How many tiles would we need?
That depends on how many effects we can use to transform tiles (eg. differently coloured version of the same tile, superimposing another tile to indicate wear of items or different appearances of creatures, etc.)
How would they be indicated in the raws?
It would be practical to be able to reserve a row of tiles for each civ, so you could, for example, use position 45 for blacksmiths. If the rows were 100 long, 145 would then be dwarf blacksmiths, 245 human blacksmiths, 345 elven blacksmiths etc. The last one would of course be unused, but it allows to maintain some structure, which will be useful for extensive mods.
Here's how I picture it working the most efficiently. First, I'm pretty sure no matter what is added Toady still intends to keep support for the ascii set. That means each release will come default pretty much as you see it now. So I don't see anything being added that would break that support. That still leaves a lot of room to work with but just keep that in mind.
The first stage in adding graphics support will be extending the number of graphics we can use for objects. This is actually quite easy to do and shouldn't have to rely on a specific size for an image file. What I first thought of was adding an extra entry on all objects in the raws for an alternate graphics tile. If graphics are enabled it will use the graphics entry, otherwise it will use the default ascii entry. If there's no entry at all, use the entry for the parent object. If that has no entry, use the default ascii character.
Of course with all the graphics sets out there and everybody having their own idea on how they should be arranged and how many there should be, adding all these entries into the raws is going to get rough. What I suggest is that all the graphics entries go in a single, separate file that can be included with the graphics set and even go in the same folder. This would be the simplest way for the end users and the graphics artists and would cause the least conflicts with mods.
I think the next logical step would be to add support for things like ramps which would need multiple base tiles to look right. At the same time he could add support for water/ground boundaries which is pretty much the same thing. In fact it's the same way smoothed walls work so it shouldn't be too difficult to modify that code to work with more stuff. Some more complex raw entries would be needed.

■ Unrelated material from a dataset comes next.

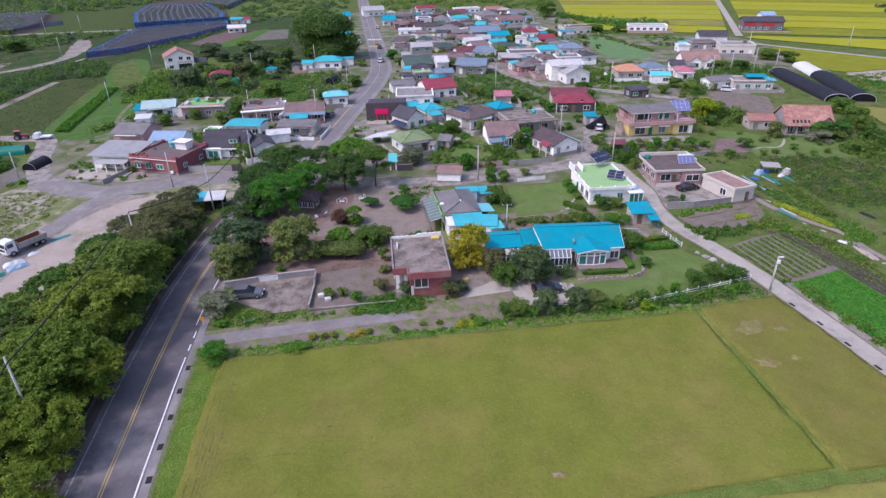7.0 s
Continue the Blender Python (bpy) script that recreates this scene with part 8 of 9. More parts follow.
turf([(63, 152), (81.6, 152), (105, 147), (104, 125), (98, 100), (90, 80), (72, 84), (66, 104), (63, 124)], 22000, 0.15, "levee_blade", "rough grass between the scrub")
turf([(-140, 201), (-142, 253), (-130, 268), (-119.6, 221.9), (-110.1, 188), (-126, 185)], 6000, 0.25, "dull_grass", "dull coarse grass on the field")
turf([(-260, 200), (-300, 330), (-195, 345), (-180, 262), (-160, 212), (-170, 190)], 9000, 0.45, "dull_grass", "coarse grass on the stream meadow")
turf([(-150, 118), (-118, 92), (-108, 106), (-99, 122), (-110, 126), (-128, 132)], 5000, 0.25, "levee_blade", "rough grass on the green plot")
turf([(-96, 182), (-58, 216), (-50, 250), (-60, 276), (-84, 262), (-104, 262), (-118, 236), (-84, 210)], 7000, 0.4, "dull_grass", "rough grass on the wooded bank")
turf([(-90, 300), (-60, 300), (-48, 330), (-52, 420), (-72, 420), (-74, 334)], 4000, 0.5, "dull_grass", "rough grass beside the village")
turf([(35.4, 108.8), (40.6, 108.8), (46.9, 98.3), (32.8, 94.3), (23.6, 93.4), (21.8, 99.3), (30.4, 102.3)], 2500, 0.1, "levee_blade", "short lawn grass", 0.07)
turf([(-27, 84.2), (-8, 87.0), (12, 90.0), (36.6, 91.7), (49, 95.2), (49, 93.8), (36.6, 89.6), (-10, 84.2), (-27, 82.2)], 15000, 0.2, "grass_blade", "bright grass along the paddy's edge", 0.1)

clumps([(-86, 149), (-78, 147), (-66, 147), (-64, 149), (-78, 150), (-86, 152)], 14, (0.4, 0.9), (0.4, 1.2), 60, 0.18, GREENS, "yard shrubs by the western houses")
clumps([(-92, 166), (-70, 166), (-48, 172), (-40, 186), (-52, 190), (-70, 182), (-90, 178)], 90, (0.5, 1.5), (0.5, 2.0), 60, 0.2, GREENS, "garden greenery behind the western houses")

# trees among the village houses
r9 = random.Random(19)
count = 0
while count < 70:
    x, y = r9.uniform(-40, 110), r9.uniform(152, 420)
    lo = -16 - (y - 150) * 0.02
    if x < lo + 4 and x > lo - 16:
        continue
    size = r9.uniform(1.2, 2.6)
    if x > 45 + (y - 150) * 0.22 or any(math.hypot(x - hx, y - hy) < hr + size * 0.7 for hx, hy, hr in HOUSES):
        continue
    garden(r9.choice(("round_dark", "round_mid", "round_olive", "fresh_s", "round_mid")), x, y, size, size * r9.uniform(1.3, 1.9))
    count += 1

clumps([(78.9, 206), (97.5, 217.7), (102.3, 226.0), (93.2, 231), (84, 216)], 90, (0.9, 2.2), (0.9, 2.8), 70, 0.25, ("leaf_dark", "leaf_mid", "leaf_olive"), "mixed bushes before the white house")
clumps([(-92, 262), (-100, 268), (-112, 264), (-104, 236), (-96, 214), (-90, 196), (-80, 212), (-70, 236)], 190, (0.9, 2.4), (0.9, 3.0), 64, 0.27, ("leaf_dark", "leaf_mid", "leaf_fresh"), "bushes below the hillside house")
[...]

I figure that's enough to build off of. A lot of this stuff isn't very difficult to do but it can be time consuming which is probably why it hasn't been done already. I'm sure Toadie's philosophy is gameplay takes precedence over pretty graphics and I'm not going to argue with him over that. But this is definitely something that needs to get worked on eventually.
Edit: I guess I really didn't address you're post very well. The point I was trying to get across is, if it is done right, where the graphic tiles are located in the image file for dwarven/human/elven blacksmiths or whatever will be entirely up to the person making those tiles. It will just take them an extra step to add or update an entry in the graphic raw file for that particular object.